1. On November 11, 1942 the Turkish Government put into force the Law 4305, imposing a burdensome wealth tax on property, which is known as “Varlik Vergisi”. The Law was to be equally applied to all citizens, however, its selective implementation, using as criteria religion and ethnicity, intended to economically ruin the non-Muslim minorities. The Law required the payment of the tax within 15 days and without the right to appeal. The failure to pay resulted to the confiscation of the taxpayers property, their arrest and displacement to forced labor camps in Askale, at extremely bad weather conditions.
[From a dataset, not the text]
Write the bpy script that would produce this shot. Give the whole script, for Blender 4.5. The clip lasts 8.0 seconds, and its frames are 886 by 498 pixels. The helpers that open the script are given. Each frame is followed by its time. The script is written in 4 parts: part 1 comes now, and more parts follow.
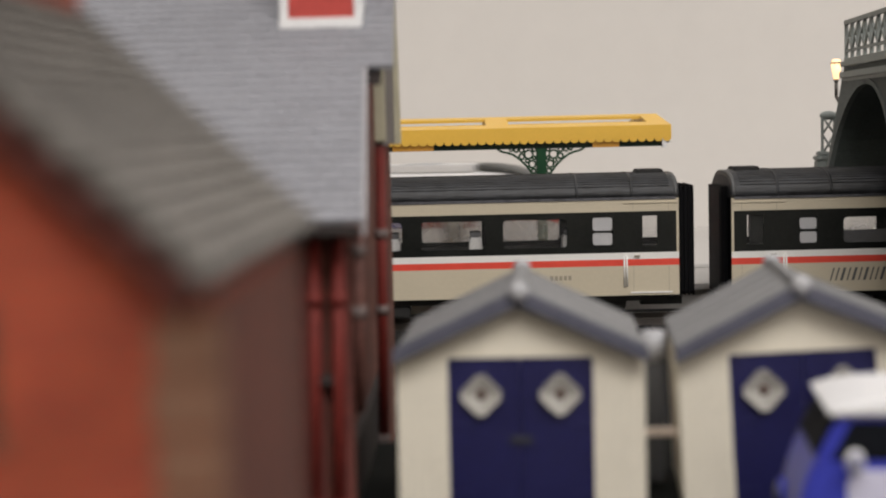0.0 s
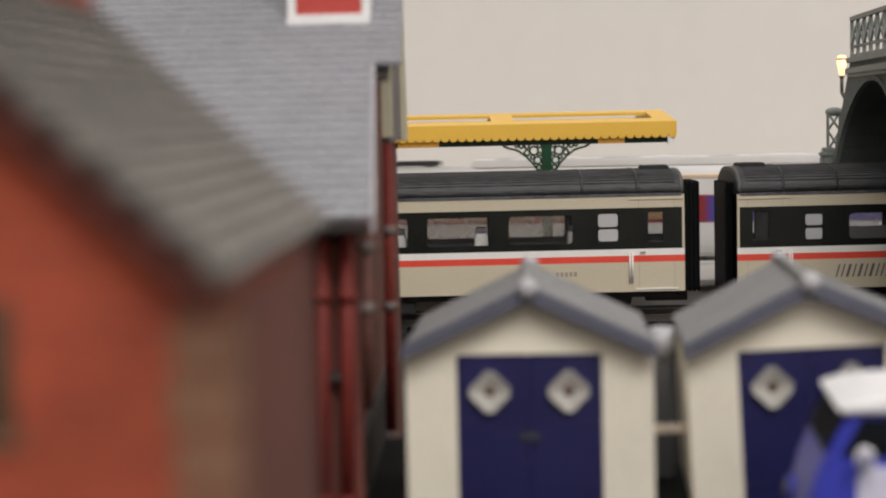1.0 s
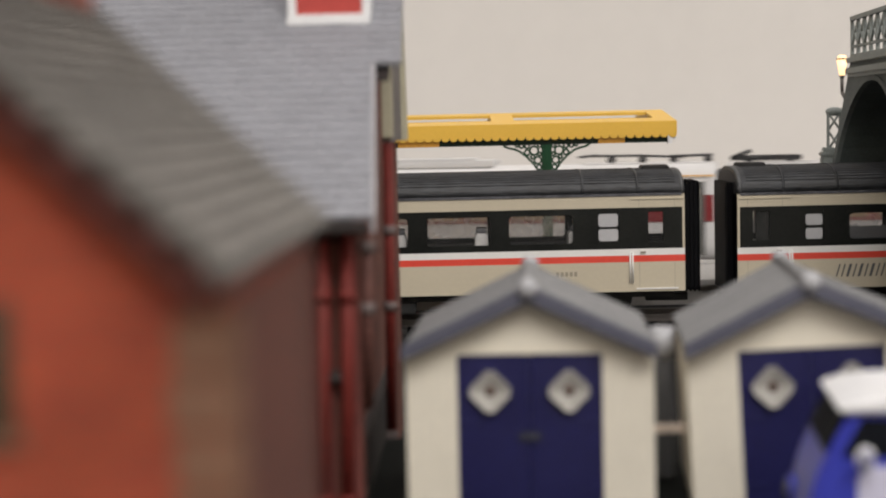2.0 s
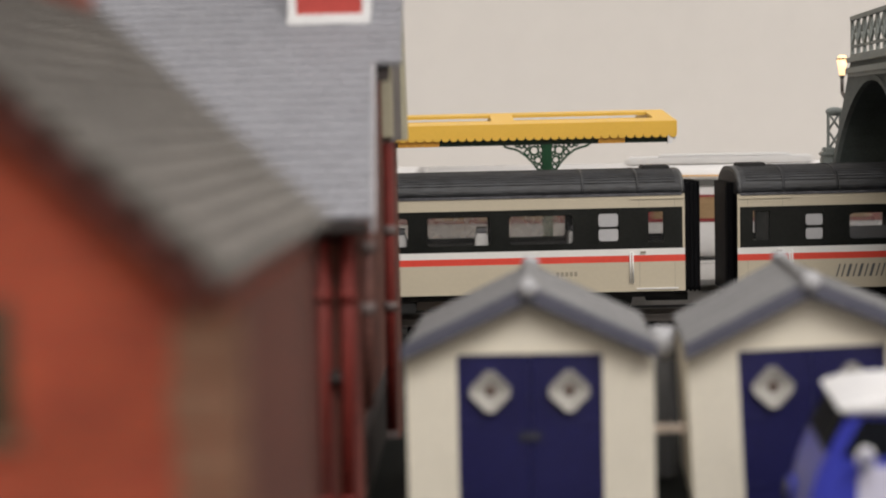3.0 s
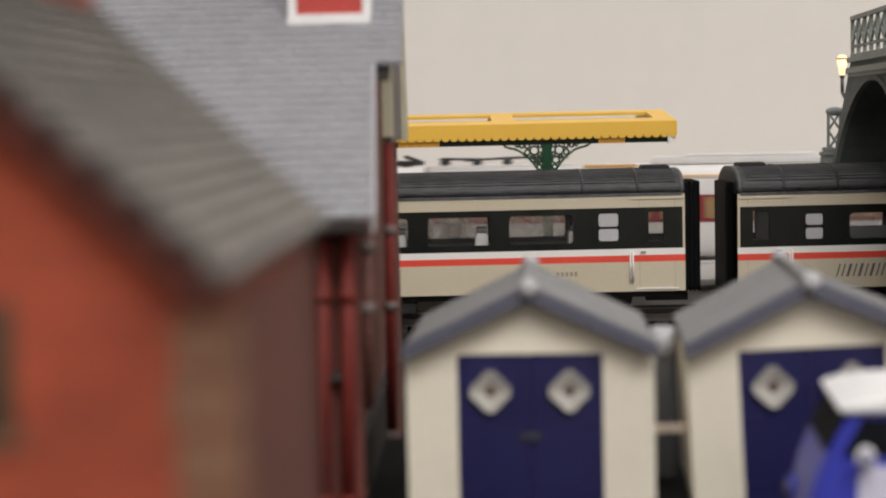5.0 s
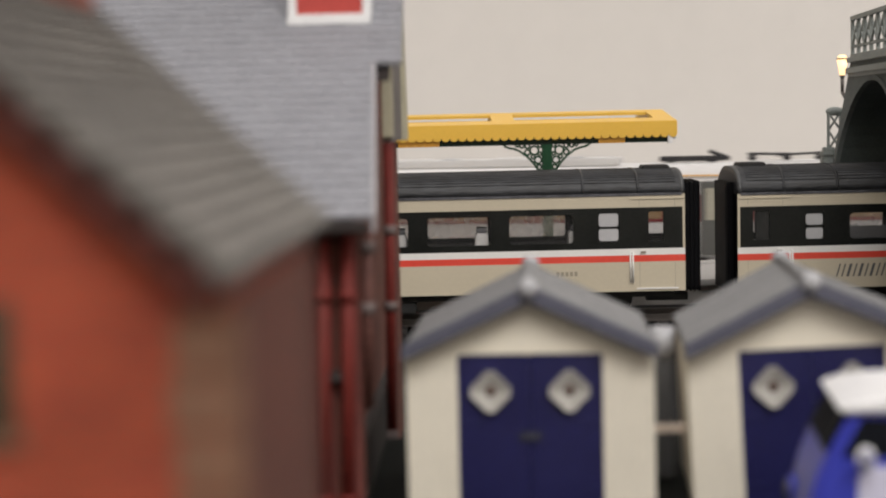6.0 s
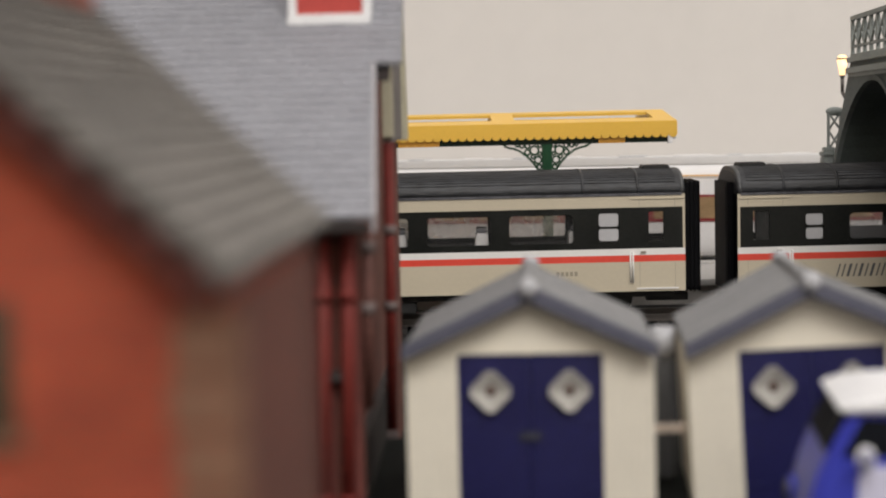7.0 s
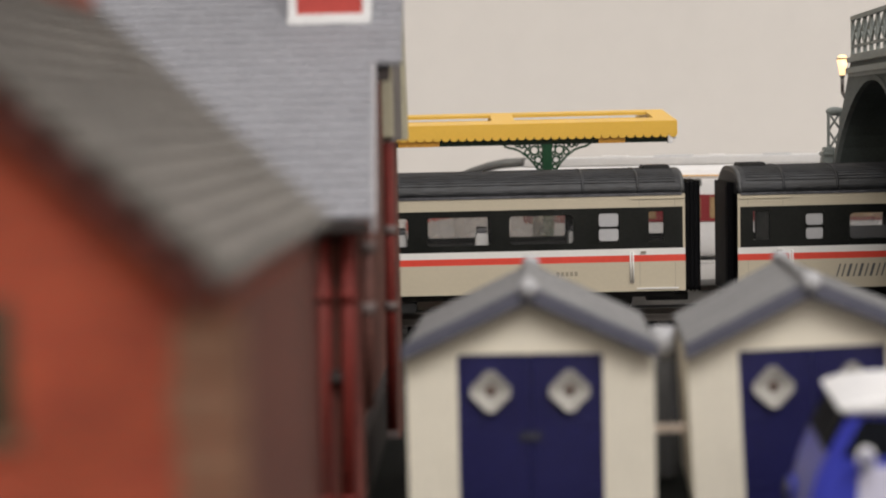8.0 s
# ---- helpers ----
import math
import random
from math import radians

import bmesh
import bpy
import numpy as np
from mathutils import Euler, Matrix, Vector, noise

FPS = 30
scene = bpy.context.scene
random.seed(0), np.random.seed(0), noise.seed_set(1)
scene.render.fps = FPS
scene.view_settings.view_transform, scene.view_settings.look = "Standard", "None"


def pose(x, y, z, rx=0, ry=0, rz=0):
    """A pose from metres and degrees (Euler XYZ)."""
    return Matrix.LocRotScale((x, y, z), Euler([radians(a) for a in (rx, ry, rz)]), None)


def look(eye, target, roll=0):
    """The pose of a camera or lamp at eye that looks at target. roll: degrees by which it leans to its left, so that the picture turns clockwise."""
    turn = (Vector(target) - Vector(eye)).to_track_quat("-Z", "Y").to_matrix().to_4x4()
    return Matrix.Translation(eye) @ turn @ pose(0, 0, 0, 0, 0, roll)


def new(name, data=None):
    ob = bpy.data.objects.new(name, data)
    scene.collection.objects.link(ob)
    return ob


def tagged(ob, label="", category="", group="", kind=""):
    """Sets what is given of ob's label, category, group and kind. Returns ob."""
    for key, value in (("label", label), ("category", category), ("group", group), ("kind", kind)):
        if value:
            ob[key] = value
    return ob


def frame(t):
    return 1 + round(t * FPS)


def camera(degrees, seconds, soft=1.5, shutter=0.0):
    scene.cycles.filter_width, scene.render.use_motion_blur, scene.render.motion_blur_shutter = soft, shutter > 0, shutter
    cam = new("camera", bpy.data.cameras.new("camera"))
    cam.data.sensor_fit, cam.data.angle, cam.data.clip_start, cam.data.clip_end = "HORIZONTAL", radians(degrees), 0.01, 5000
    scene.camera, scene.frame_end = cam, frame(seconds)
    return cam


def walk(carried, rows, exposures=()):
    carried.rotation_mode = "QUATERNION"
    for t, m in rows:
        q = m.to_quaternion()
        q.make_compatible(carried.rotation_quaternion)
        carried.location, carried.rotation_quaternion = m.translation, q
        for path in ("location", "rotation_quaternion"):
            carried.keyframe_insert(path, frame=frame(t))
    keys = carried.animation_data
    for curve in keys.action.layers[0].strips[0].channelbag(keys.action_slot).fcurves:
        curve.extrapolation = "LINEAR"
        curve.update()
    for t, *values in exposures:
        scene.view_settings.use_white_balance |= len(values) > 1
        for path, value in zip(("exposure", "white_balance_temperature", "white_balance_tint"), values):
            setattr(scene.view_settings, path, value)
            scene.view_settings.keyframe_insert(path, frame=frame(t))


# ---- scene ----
# A model railway layout at about 1:76. All building code is in millimetres; part() turns it into metres.
cam = camera(30, 8.0, soft=2.0, shutter=0.6)
cam.data.dof.use_dof = True
cam.data.dof.focus_distance = 0.560
cam.data.dof.aperture_fstop = 25.0
cam.data.dof.aperture_blades = 0


def sight(k):
    """The camera's pose; k runs from 0 (start) to 1 (settled)."""
    j = 1 - k
    eye = Vector((0.00086 * j, 0.0, 0.0726 - 0.00014 * j))
    yaw, pitch = radians(-0.127 * j), radians(-4.6 + 0.152 * j)
    way = Vector((-math.sin(yaw) * math.cos(pitch), math.cos(yaw) * math.cos(pitch), math.sin(pitch)))
    return look(eye, eye + way, -1.3)


walk(cam, [(0.0, sight(0.0)), (0.1, sight(0.06)), (0.2, sight(0.2)), (0.3, sight(0.42)), (0.4, sight(0.68)), (0.5, sight(0.85)), (0.7, sight(0.9)),
           (1.5, sight(0.93)), (3.0, sight(0.96)), (5.0, sight(0.98)), (8.0, sight(1.0))],
     [(0.0, -0.05), (0.5, -0.03), (1.5, 0.04), (8.0, 0.04)])

# ---- light: a hall lit by ceiling panels ----
world = bpy.data.worlds.new("hall")
scene.world = world
world.use_nodes = True
world.node_tree.nodes["Background"].inputs["Color"].default_value = (1.0, 0.96, 0.92, 1)
world.node_tree.nodes["Background"].inputs["Strength"].default_value = 0.25


def ceiling_panel(x, y, z, sx, sy, watts, colour):
    data = bpy.data.lights.new("panel_light", "AREA")
    data.shape, data.size, data.size_y, data.energy, data.color = "RECTANGLE", sx, sy, watts, colour
    ob = new("panel_light", data)
    ob.matrix_world = pose(x, y, z)
    return ob


ceiling_panel(0.45, -0.9, 1.36, 1.8, 0.9, 42.0, (1.0, 0.965, 0.94))
ceiling_panel(0.3, 0.50, 1.36, 1.8, 0.6, 9.0, (1.0, 0.965, 0.94))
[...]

The number of the exiled reached 2500 persons. Having ruined the non-Muslim minorities, the Law was abolished in August 1944. I t should be noted that the Greek minority, although it constituted only 0,5% of the whole Turkish population, contributed 20% of the country’s total income emanating from the tax.
2. On the night of September 6, 1955, in Istanbul, an orchestrated mob turned against the ethnic Greek community and the Ecumenical Patriarchate in a riot, which destroyed 1.004 houses, 5.000 SMEs, two cemeteries, 73 churches, 23 schools and 5 recreation centers. By the 1960s, the number of ethnic Greeks who were forced to leave Turkey is estimated at around 9,000 people. On October 1961, the then Prime Minister of Turkey Adnan Menderes was convicted, among others, of ordering the Istanbul Pogrom against the Greek minority.
3. On March 16, 1964, Turkey denounced the 1930 Greek-Turkish Ankara Convention, refusing, at the same time, any negotiation for its replacement. Within two years, more than 12,000 Greek citizens living in Turkey were deported from the country and deprived of all access to their movable and immovable property. As a consequence, a further 40,000 Turkish citizens of Greek origin (relatives of the above-mentioned deported Greeks) fled the country; these ethnic Greeks (Greek Minority in Turkey) were excluded from the mandatory population exchange of 1923 and laid without the realm of the 1930 Greek-Turkish Ankara Convention. Along with the deportations, a secret decree (1) froze all Greek assets in Turkey. The houses and the properties of the deported Greeks were taken by the Turkish government, after being characterized as abandoned.
(1) The decree of November 2, 1964, known as kararnames, which means “order” in Turkish, was secret because it wasn’t published in the Official Gazette of the Republic of Turkey so that it couldn’t be challenged in courts.